In the three centuries BCE, several states flourished around the Mediterranean: Athens, Macedonia, Egypt, Carthage, Phoenicia and Rome. Yet only one of them, Rome, was able to create and efficiently manage a vast empire, for over 300 years, eventually extending from England to Persia and surrounding the whole Mediterranean (see Chapter 2). What caused Rome to become such a vast, encompassing and stable empire for so many centuries?
In the thirteenth century, a self- made leader from Mongolia, Genghis Khan, united disparate tribes and built an empire that stretched from Eastern China across Asia to Russia, Hungary and the Eastern Mediterranean (see Chapter 3). How did people from a relatively poor and technologically backward country of Mongolia come to overpower and rule so many rich, established kingdoms all over Asia and Eastern Europe?
In the early fifteenth century, China was the world's greatest navigational power.
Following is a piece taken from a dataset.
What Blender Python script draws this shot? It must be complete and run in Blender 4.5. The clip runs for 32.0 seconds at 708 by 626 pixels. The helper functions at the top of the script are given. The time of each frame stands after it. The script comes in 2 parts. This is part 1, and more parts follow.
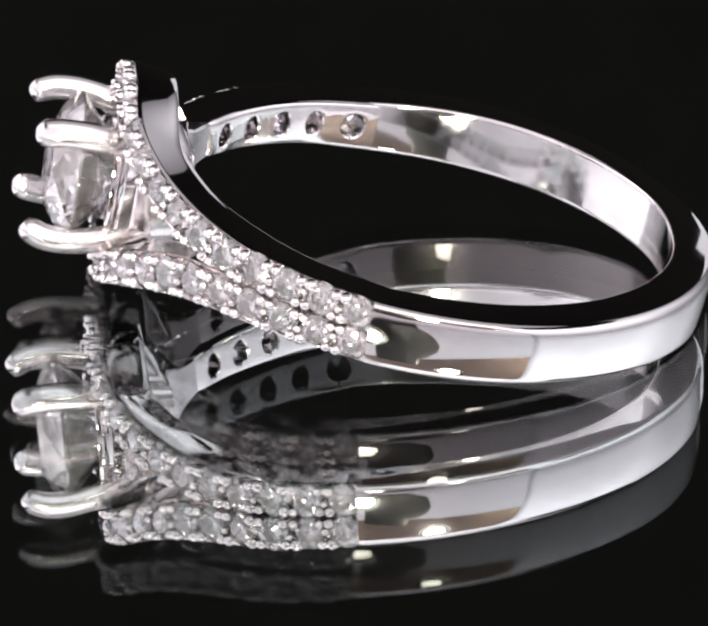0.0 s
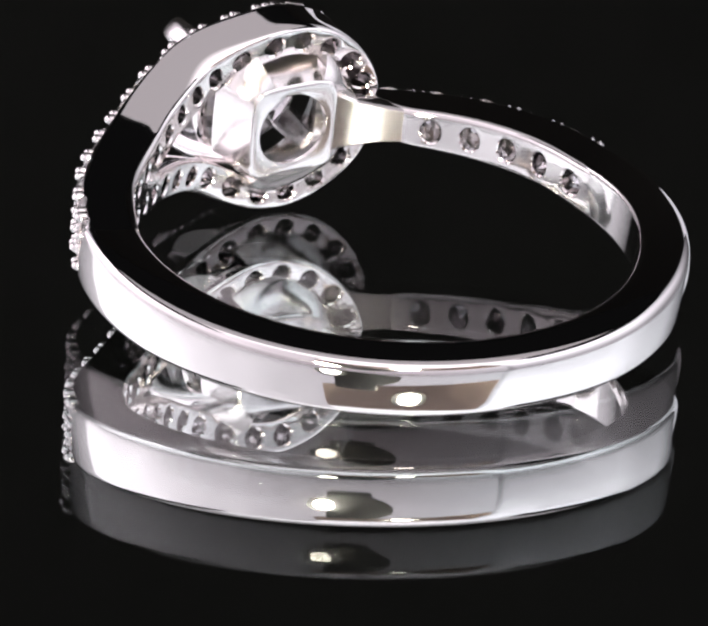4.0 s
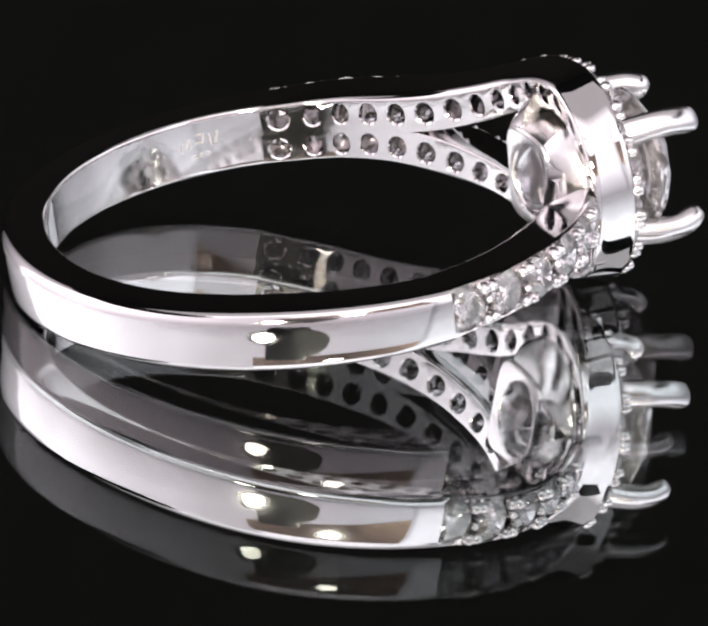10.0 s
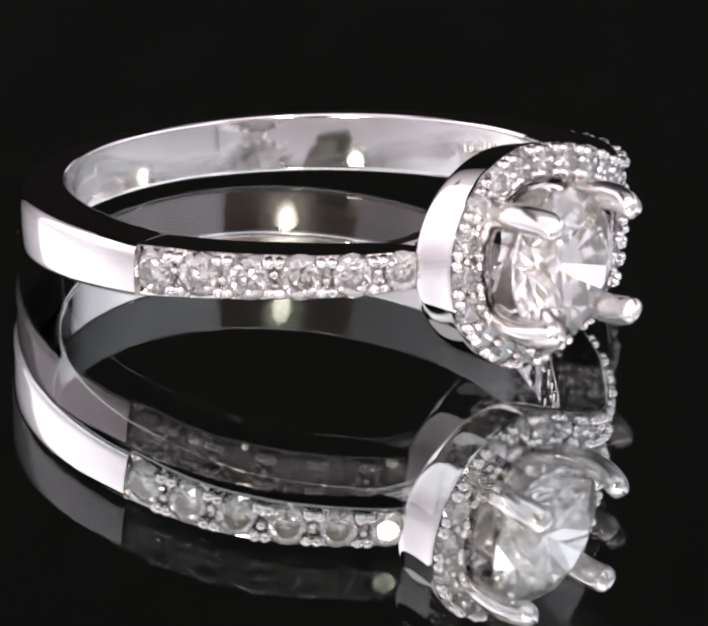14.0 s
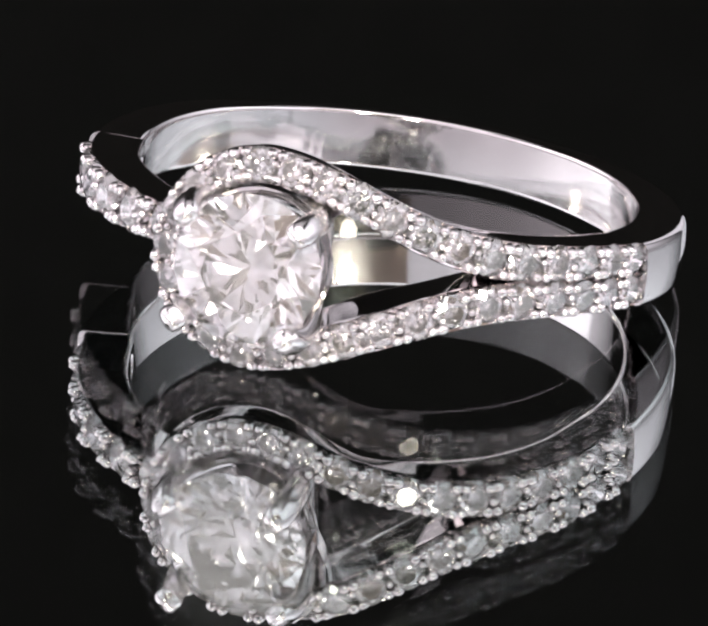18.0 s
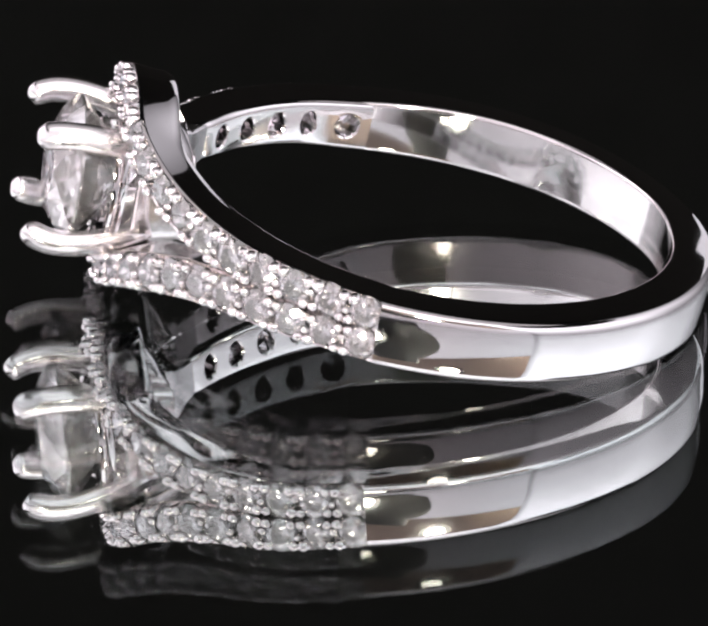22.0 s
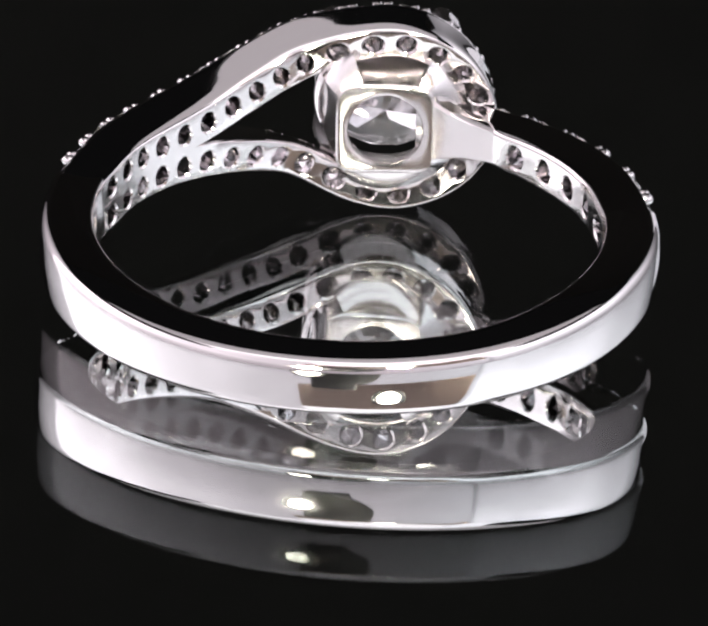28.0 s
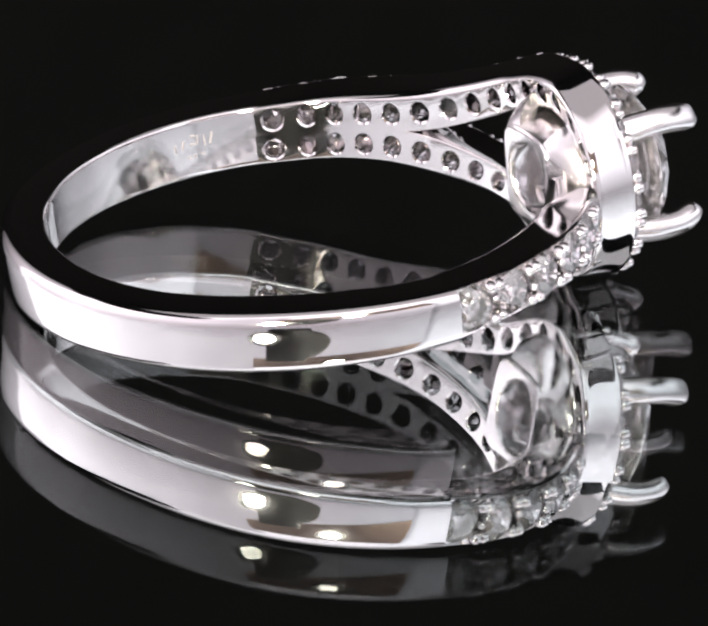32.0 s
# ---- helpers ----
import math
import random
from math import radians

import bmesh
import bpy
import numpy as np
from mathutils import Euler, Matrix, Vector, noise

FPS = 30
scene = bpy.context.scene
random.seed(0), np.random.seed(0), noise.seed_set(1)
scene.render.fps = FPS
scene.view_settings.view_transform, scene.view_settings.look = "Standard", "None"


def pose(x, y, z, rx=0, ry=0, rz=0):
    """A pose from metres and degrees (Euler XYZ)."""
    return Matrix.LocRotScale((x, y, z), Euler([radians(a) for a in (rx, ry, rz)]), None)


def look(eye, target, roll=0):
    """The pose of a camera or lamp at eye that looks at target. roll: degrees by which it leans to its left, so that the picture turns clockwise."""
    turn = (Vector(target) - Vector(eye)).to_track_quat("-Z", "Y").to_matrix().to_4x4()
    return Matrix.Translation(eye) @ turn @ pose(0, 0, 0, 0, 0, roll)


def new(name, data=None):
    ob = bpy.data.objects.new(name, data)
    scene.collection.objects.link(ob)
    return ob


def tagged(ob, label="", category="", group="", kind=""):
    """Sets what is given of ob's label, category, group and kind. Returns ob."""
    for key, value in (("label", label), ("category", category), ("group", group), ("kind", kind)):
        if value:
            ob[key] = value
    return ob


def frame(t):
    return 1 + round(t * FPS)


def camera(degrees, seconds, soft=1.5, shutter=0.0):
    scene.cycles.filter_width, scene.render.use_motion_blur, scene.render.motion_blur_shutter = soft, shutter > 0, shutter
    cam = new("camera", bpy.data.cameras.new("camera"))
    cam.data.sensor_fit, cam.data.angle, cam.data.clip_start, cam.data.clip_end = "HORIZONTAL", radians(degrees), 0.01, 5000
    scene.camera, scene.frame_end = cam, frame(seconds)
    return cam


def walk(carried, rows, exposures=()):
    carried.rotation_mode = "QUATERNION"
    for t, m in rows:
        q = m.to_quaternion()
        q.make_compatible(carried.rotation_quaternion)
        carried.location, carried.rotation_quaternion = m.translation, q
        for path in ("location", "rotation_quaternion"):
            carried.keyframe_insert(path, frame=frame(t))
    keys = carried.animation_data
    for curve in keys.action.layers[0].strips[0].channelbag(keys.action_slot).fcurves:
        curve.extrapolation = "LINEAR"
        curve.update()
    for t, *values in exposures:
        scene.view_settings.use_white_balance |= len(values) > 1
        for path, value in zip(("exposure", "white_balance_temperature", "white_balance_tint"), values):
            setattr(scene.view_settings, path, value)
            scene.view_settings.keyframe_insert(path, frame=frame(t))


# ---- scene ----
cam = camera(5.388, 32.0, soft=2.7)
CAM = pose(0.0, -0.24, 0.0938, 68.41, -3.05, 1.198)
walk(cam, [(0, CAM), (32, CAM)])

# ---- world and exposure ----
world = bpy.data.worlds.new("dark_studio")
scene.world = world
world.use_nodes = True
world.node_tree.nodes["Background"].inputs["Color"].default_value = (0.0032, 0.0032, 0.0034, 1)
world.node_tree.nodes["Background"].inputs["Strength"].default_value = 1.0
scene.view_settings.exposure = 0.15

MM = 0.001
SPIN = 16.297          # degrees a second, clockwise from above
GLASS = 2.27 * MM       # thickness of the mirror's glass


# ---- materials ----
def nodes_of(name):
    m = bpy.data.materials.new(name)
    m.use_nodes = True
    return m, m.node_tree.nodes, m.node_tree.links, m.node_tree.nodes["Principled BSDF"]


def grain(m, scale, low, high, socket, detail=4.0):
    n, l = m.node_tree.nodes, m.node_tree.links
    tex, noise_n, ramp = n.new("ShaderNodeTexCoord"), n.new("ShaderNodeTexNoise"), n.new("ShaderNodeMapRange")
    noise_n.inputs["Scale"].default_value, noise_n.inputs["Detail"].default_value = scale, detail
    ramp.inputs["To Min"].default_value, ramp.inputs["To Max"].default_value = low, high
    l.new(tex.outputs["Object"], noise_n.inputs["Vector"])
    l.new(noise_n.outputs["Fac"], ramp.inputs["Value"])
    l.new(ramp.outputs["Result"], socket)
    return noise_n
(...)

At its peak, its navy, under Admiral Zheng He, had over 300 ships, which were up to 400 feet long, with a crew of 37,000. It made multiple expeditions to the Far East, India, Middle East and Africa (see Chapter 4). Yet, when still at its peak, China abruptly stopped these expeditions, closed in on itself and fell behind. Many nations surpassed China as navigational powers. What caused China to fall behind these other nations?
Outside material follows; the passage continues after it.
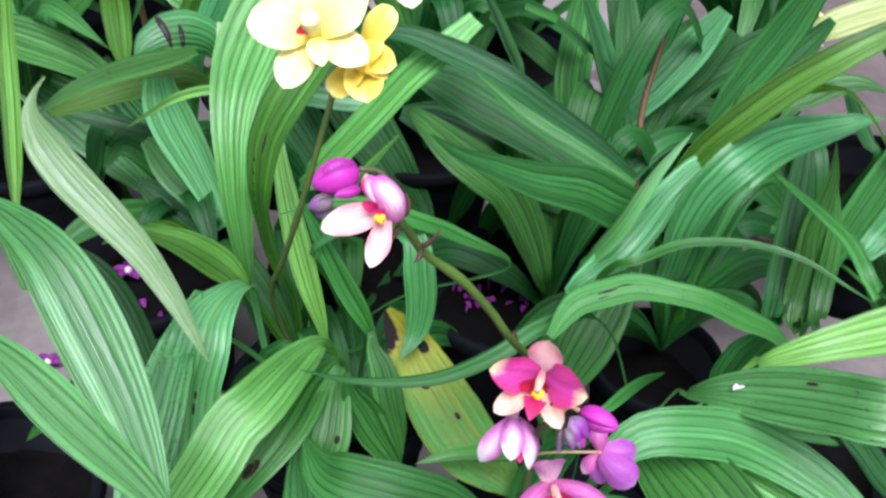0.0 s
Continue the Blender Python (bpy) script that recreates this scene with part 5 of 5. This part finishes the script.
part("flower_stalk", tube([(0.17, 0.60, 0.15), (0.175, 0.619, 0.269), (0.178, 0.656, 0.329), (0.192, 0.684, 0.379), (0.205, 0.712, 0.427), (0.215, 0.73, 0.50)], (0.0034, 0.003, 0.0026, 0.0022), n=26, knots=((0.5, 0.25),)), BROWN_STALK, centre_plant, "reddish brown flower stalk")
part("flower_stalk", tube([(0.30, 0.42, 0.17), (0.284, 0.339, 0.363), (0.281, 0.381, 0.415), (0.287, 0.421, 0.467), (0.283, 0.446, 0.498)], (0.0022, 0.0019, 0.0016), n=24, knots=((0.6, 0.3),)), STALK, right_plant, "olive green flower stalk")

# ---- leaves of the rows behind and of added side plants ----
rng = random.Random(11)
# last five: side plants, mostly unseen, added to block low skylight
for k, (x, y) in enumerate(((-0.02, 0.86), (-0.22, 0.98), (0.38, 0.98), (0.10, 1.06), (-0.48, 0.84), (0.30, 0.74), (0.0, 0.74), (0.66, 0.45), (0.62, 0.78), (-0.66, 0.55), (-0.62, 0.2), (0.60, 0.12))):
    if k not in (5, 6):
        plant_pot((x, y, 0), 0.09, 0.17, "black plastic nursery pot behind dense leaves")
        host = orchid_plant((x, y, 0.145), "ground orchid with dense strappy green leaves in the rows behind and mostly unseen at the sides")
    else:
        host = (back_plant, centre_plant)[k - 5]
    foot = WHERE[host.name]
    for i in range(6 if k in (5, 6) else 22):
        a = rng.uniform(0.3, 2.8) if k in (5, 6) else rng.uniform(0, 2 * math.pi)
        reach, tall = rng.uniform(0.10, 0.26), rng.uniform(0.14, 0.30)
        d = Vector((math.cos(a), math.sin(a), 0))
        p = [foot, foot + d * reach * 0.18 + Vector((0, 0, tall * 0.6)), foot + d * reach * 0.55 + Vector((0, 0, tall)), foot + d * reach + Vector((0, 0, tall * rng.uniform(0.5, 0.95)))]
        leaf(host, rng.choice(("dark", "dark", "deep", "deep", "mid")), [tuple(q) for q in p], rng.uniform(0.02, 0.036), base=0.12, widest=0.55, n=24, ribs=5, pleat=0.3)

# low filler leaves whose dark greens also paint in the shaded gaps
for host, n in ((left_plant, 8), (left2_plant, 4), (mid_plant, 3), (centre_plant, 8), (right_plant, 8), (back_right_plant, 14), (back_plant, 12), (back_left_plant, 14), (far_left_plant, 6)):
    foot = WHERE[host.name]
    for i in range(n):
        a = rng.uniform(0, 2 * math.pi) if foot.x < -0.2 or foot.x > 0.3 or foot.y > 0.7 else rng.uniform(-0.1, 3.3)
        reach, tall = rng.uniform(0.08, 0.17), rng.uniform(0.05, 0.11)
        d = Vector((math.cos(a), math.sin(a), 0))
        p = [foot, foot + d * reach * 0.25 + Vector((0, 0, tall * 0.7)), foot + d * reach * 0.65 + Vector((0, 0, tall)), foot + d * reach + Vector((0, 0, tall * rng.uniform(-0.2, 0.7)))]
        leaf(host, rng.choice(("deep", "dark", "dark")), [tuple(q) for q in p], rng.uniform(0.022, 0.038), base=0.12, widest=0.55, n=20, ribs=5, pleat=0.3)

# ---- fallen petals, pale lumps and litter ----
for i in range(40):
    cx, cy, zz = ((0.024, 0.602, 0.142), (0.062, 0.606, 0.142), (0.024, 0.602, 0.142), (-0.31, 0.60, 0.123), (-0.125, 0.43, 0.122))[i % 5]
    a, q = rng.uniform(0, 6.28), 0.024 * rng.uniform(0.0, 1.0) ** 0.7
    at = Vector((cx + q * math.cos(a), cy + q * math.sin(a), zz + 0.002))
    away = Vector((math.cos(a * 3), math.sin(a * 3), rng.uniform(0.0, 0.35))) * rng.uniform(0.004, 0.014)
    tagged(part("fallen_petal", tepal_mesh(at, at + away, rng.uniform(0.003, 0.008), (0, 0, 1), bow=0.2, cup=0.9, n=6, across=5), FALLEN, at=at), "withered purple petal on the potting soil", "petal", "fallen petals")
# pale lumps put at the pale spots of the yard
for x, y, s, sx in ((0.44, 0.87, 0.026, 1.3), (0.57, 1.03, 0.024, 0.6), (0.60, 0.83, 0.020, 1.1), (-0.47, 1.03, 0.045, 1.3), (-0.475, 0.92, 0.032, 1.2), (-0.40, 0.95, 0.018, 1.0), (-0.17, 1.27, 0.03, 1.5), (-0.505, 1.035, 0.030, 1.2), (0.488, 0.857, 0.026, 0.8)):
    tagged(part("stone", blob((x, y, s * 0.4), s, x * 9, (sx, 0.8, 0.6), 0.5), PALE_LUMP, at=(x, y, 0)), "pale broken lump lying on the yard", "stone", "loose stones")
flake = thing("white_flake", (0.1685, 0.3148, 0.3585), "dry white papery flake stuck on a leaf", "flake")
part("scrap", blob((0.1682, 0.3148, 0.3588), 0.0014, 7.0, (1.5, 0.9, 0.5), 1.3), FLAKE, flake)
for k, (dx, dy, dz) in enumerate(((0.0046, -0.0003, 0.0006), (-0.0030, -0.0022, 0.0002), (0.0006, 0.0016, 0.0018))):
    part("scrap", tepal_mesh((0.1685 - 0.0006 * k, 0.3148, 0.3585), (0.1685 + dx, 0.3148 + dy, 0.3585 + dz), 0.0014 - 0.0002 * k, (0, -0.5, 0.8), bow=0.3 - 0.15 * k, cup=0.9 * (-1) ** k, n=8, across=5, base=0.8, blunt=0.9), FLAKE, flake)


for a, b, w in (((0.572, 1.078, 0.016), (0.555, 0.982, 0.014), 0.020), ((0.613, 0.870, 0.016), (0.614, 0.831, 0.014), 0.020)):
    tagged(part("fallen_petal", tepal_mesh(a, b, w, (0, -0.2, 1), bow=0.12, cup=0.6, n=9, across=7), DRY, at=a), "dry pinkish tan petal lying on the earth", "petal", "dry petals on the earth")


def fallen_bloom(at, size, label):
    """A whole withered bloom lying face up: five petals round a pale centre."""
    at = Vector(at)
    bloom = thing("fallen_bloom", at, label, "flower", "fallen blooms")
    for k in range(5):
        a = 1.26 * k + 40 * at.x
        out = Vector((math.cos(a), math.sin(a), 0.25 + 0.2 * math.sin(3 * a)))
        part("petal", tepal_mesh(at, at + out * size, size * 0.62, (0, 0, 1), bow=0.15, cup=0.4, n=9, across=7), FALLEN, bloom)
    part("centre", blob(at + Vector((0, 0, 0.004)), size * 0.24, 3.0), PET["blush"], bloom, "pale centre")


fallen_bloom((-0.331, 0.657, 0.126), 0.017, "fallen magenta bloom with a pale centre lying on the potting soil")
fallen_bloom((-0.443, 0.634, 0.006), 0.015, "fallen magenta bloom lying on the yard between pots")
stick = tube([tuple(q) for q in ((-0.372, 0.973, 0.420), (-0.364, 0.959, 0.376), (-0.356, 0.945, 0.331), (-0.350, 0.928, 0.287), (-0.344, 0.915, 0.0))], (0.0036, 0.0036, 0.0034, 0.0032), n=20)
tagged(part("stick", stick, BROWN_STALK, at=(-0.344, 0.915, 0.0)), "thin brown stick standing beside the large pot", "stick")


def brick(at, turn):
    """A worn red brick with chipped, rounded edges."""
    bm = bmesh.new()
    bmesh.ops.create_cube(bm, size=1.0, matrix=Matrix.Translation(Vector(at)) @ Matrix.Rotation(radians(turn), 4, "Z") @ Matrix.Diagonal((0.20, 0.095, 0.065, 1)))
    bmesh.ops.bevel(bm, geom=bm.edges[:], offset=0.006, segments=2, affect="EDGES")
    bmesh.ops.subdivide_edges(bm, edges=bm.edges, cuts=2, use_grid_fill=True)
    for v in bm.verts:
        v.co += Vector((noise.noise(v.co * 30), noise.noise(v.co * 30 + Vector((5, 0, 0))), noise.noise(v.co * 30 + Vector((0, 5, 0))))) * 0.003
    tagged(part("brick", bm, TERRACOTTA, at=(at[0], at[1], at[2] - 0.0325)), "worn red brick stacked at the edge of the yard", "brick", "stacked bricks")


for k in range(4):
    brick((-0.435 + 0.012 * (k % 2), 1.50, 0.0325 + 0.065 * k), 6 * (-1) ** k)


for x, y, s, kind in ((0.697, 1.480, 0.020, "yellow"), (0.705, 1.430, 0.032, "yellow"), (0.737, 1.454, 0.024, "yellow"), (0.659, 1.378, 0.026, "yellow"), (0.606, 1.365, 0.024, "gold"), (0.630, 1.451, 0.034, "blush"), (0.600, 1.417, 0.022, "peach")):
    at = Vector((x, y, 0.006))
    bm = tepal_mesh(at, at + Vector((s * 0.4, -s, 0.012)), s * 0.75, (0, -0.2, 1), bow=0.25, cup=0.5, n=8, across=7)
    tagged(part("fallen_petal", bm, PET[kind], at=at), "pale fallen petal lying on the far yard", "petal", "petals on the yard")

for end in ((-0.134, 0.203, 0.384), (-0.124, 0.200, 0.387)):
    part("petiole", tube([(-0.11, 0.12, 0.125), (-0.108, 0.128, 0.24), (-0.114, 0.158, 0.34), end], (0.0035, 0.003, 0.0022, 0.0014), n=20), STALK, near_left_plant, "channelled green petiole")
In the fifteenth century, the city- state of Venice amassed great wealth and became the dominant power in the Mediterranean and probably the richest political entity in Europe. It monopolized trade between Europe and the East, especially the spice trade. In contrast, Portugal was a small, relatively backward country. Yet by the end of the fifteenth century, Portugal, and not Venice, discovered the sea route to India and the East that triggered the rise of the Portuguese empire and the eclipse of Venice as a naval and trading power (see Chapter 6). What led to the rise of Venice and subsequently that of Portugal?
In the seventeenth century, the relatively poor lowlands that now constitute the Netherlands united to form a great empire that at its peak controlled territories in the Americas, Africa, South Asia and East Asia (see Chapter 8). What led to the rise of the Netherlands?